- **WHAT YOU SHOULD DO**: Copy all the data exactly, except the pictures.

***** DATA SECTION

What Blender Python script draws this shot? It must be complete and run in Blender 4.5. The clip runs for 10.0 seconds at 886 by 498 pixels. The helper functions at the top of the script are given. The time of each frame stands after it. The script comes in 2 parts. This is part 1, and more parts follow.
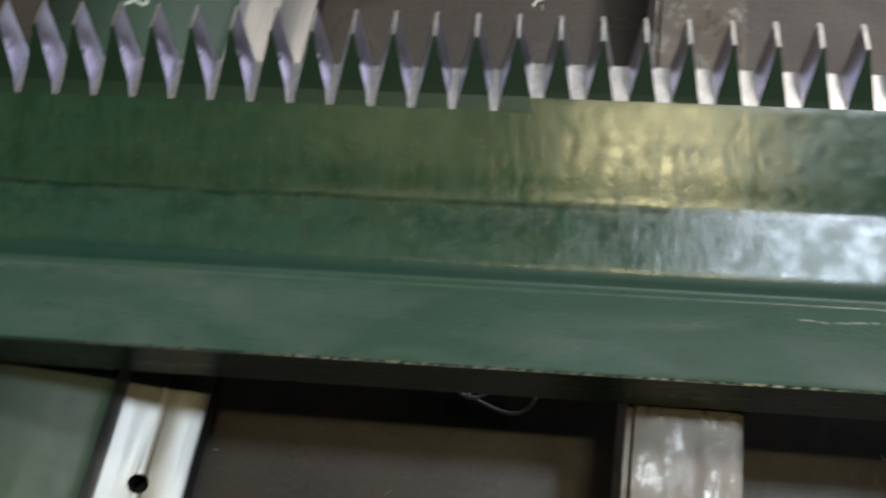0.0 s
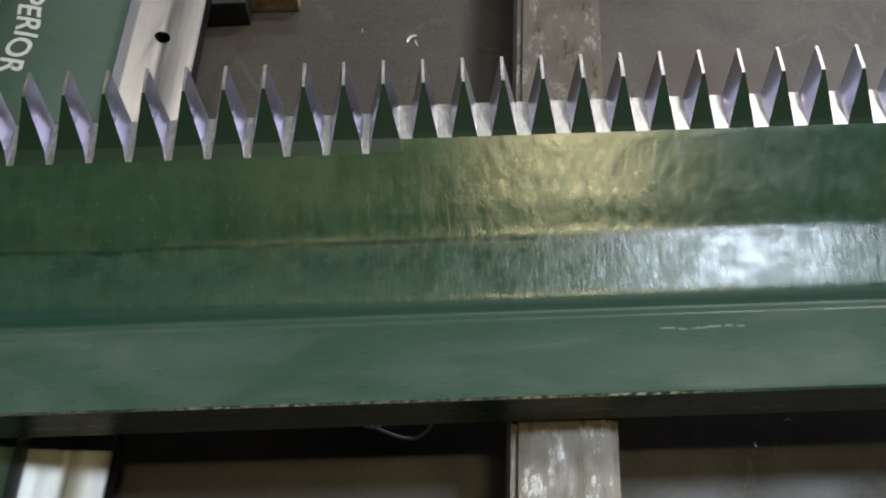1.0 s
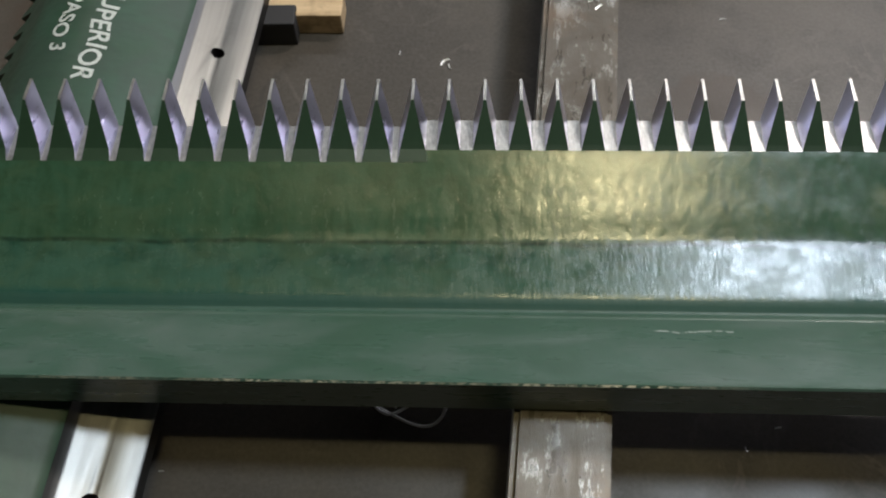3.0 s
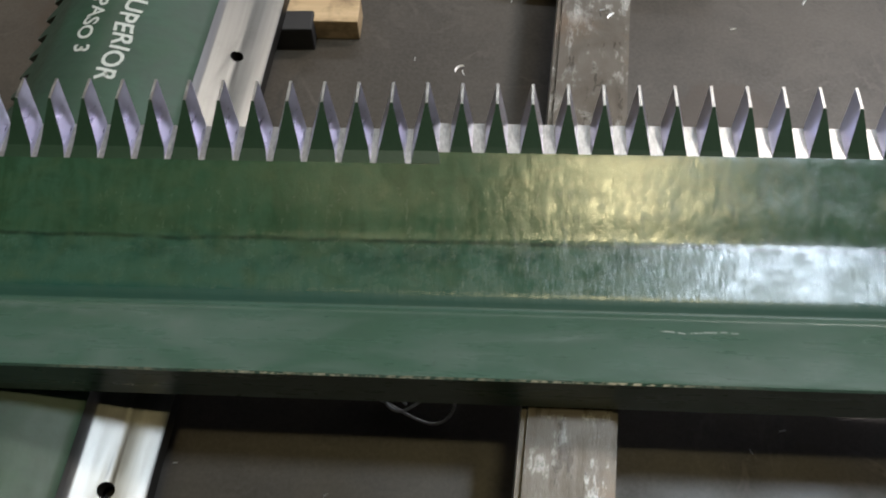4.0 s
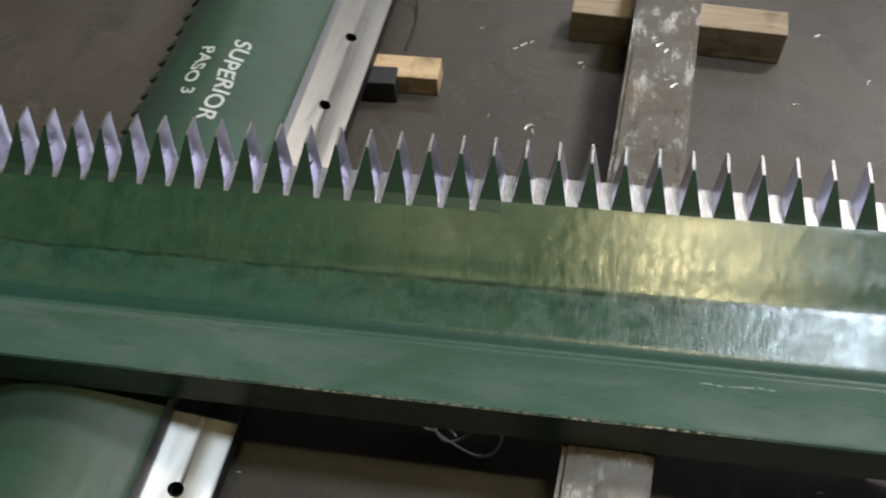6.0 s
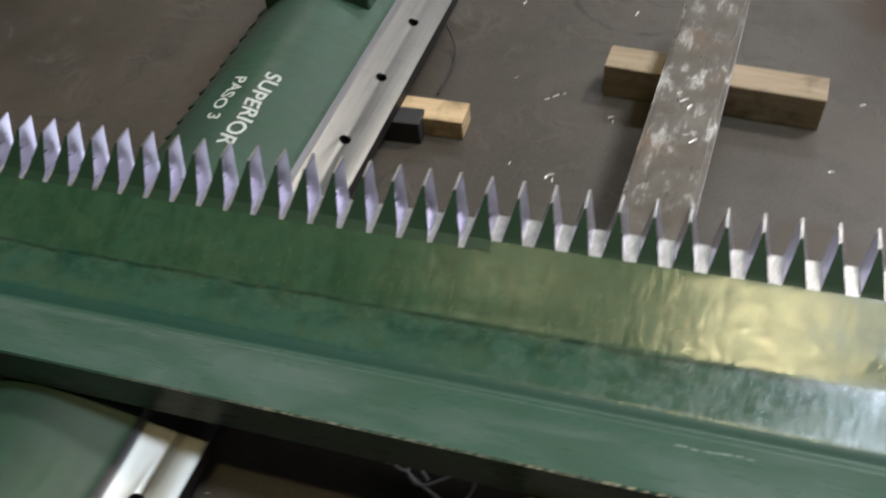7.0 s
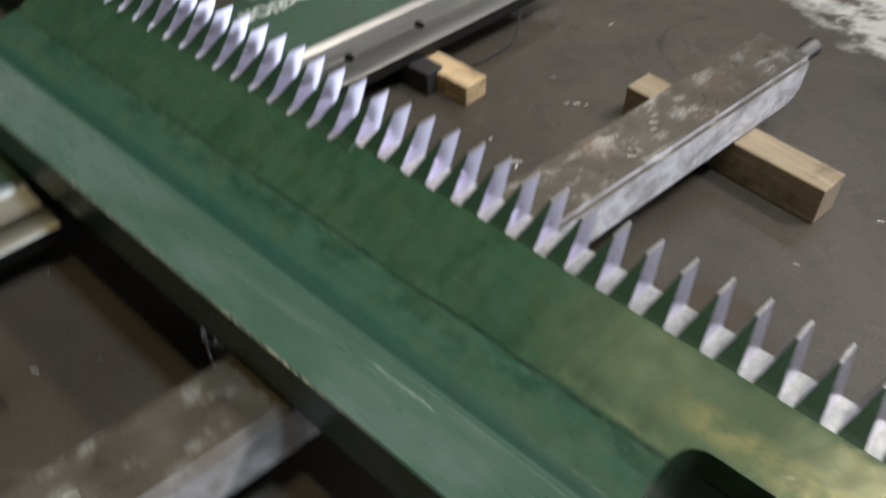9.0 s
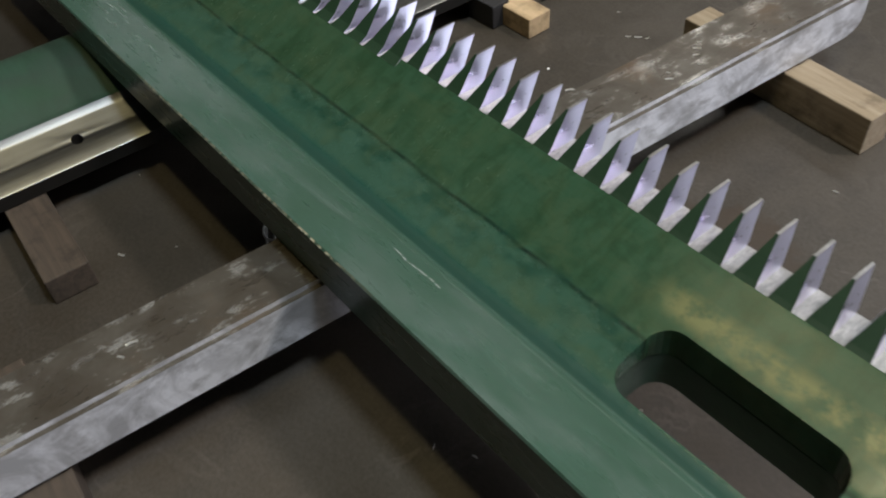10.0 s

**********

- **EXERCISE SOLUTION**:
What Blender Python script draws this shot? It must be complete and run in Blender 4.5. The clip runs for 10.0 seconds at 886 by 498 pixels. The helper functions at the top of the script are given. The time of each frame stands after it. The script comes in 2 parts. This is part 1, and more parts follow.
0.0 s
1.0 s
3.0 s
4.0 s
6.0 s
7.0 s
9.0 s
10.0 s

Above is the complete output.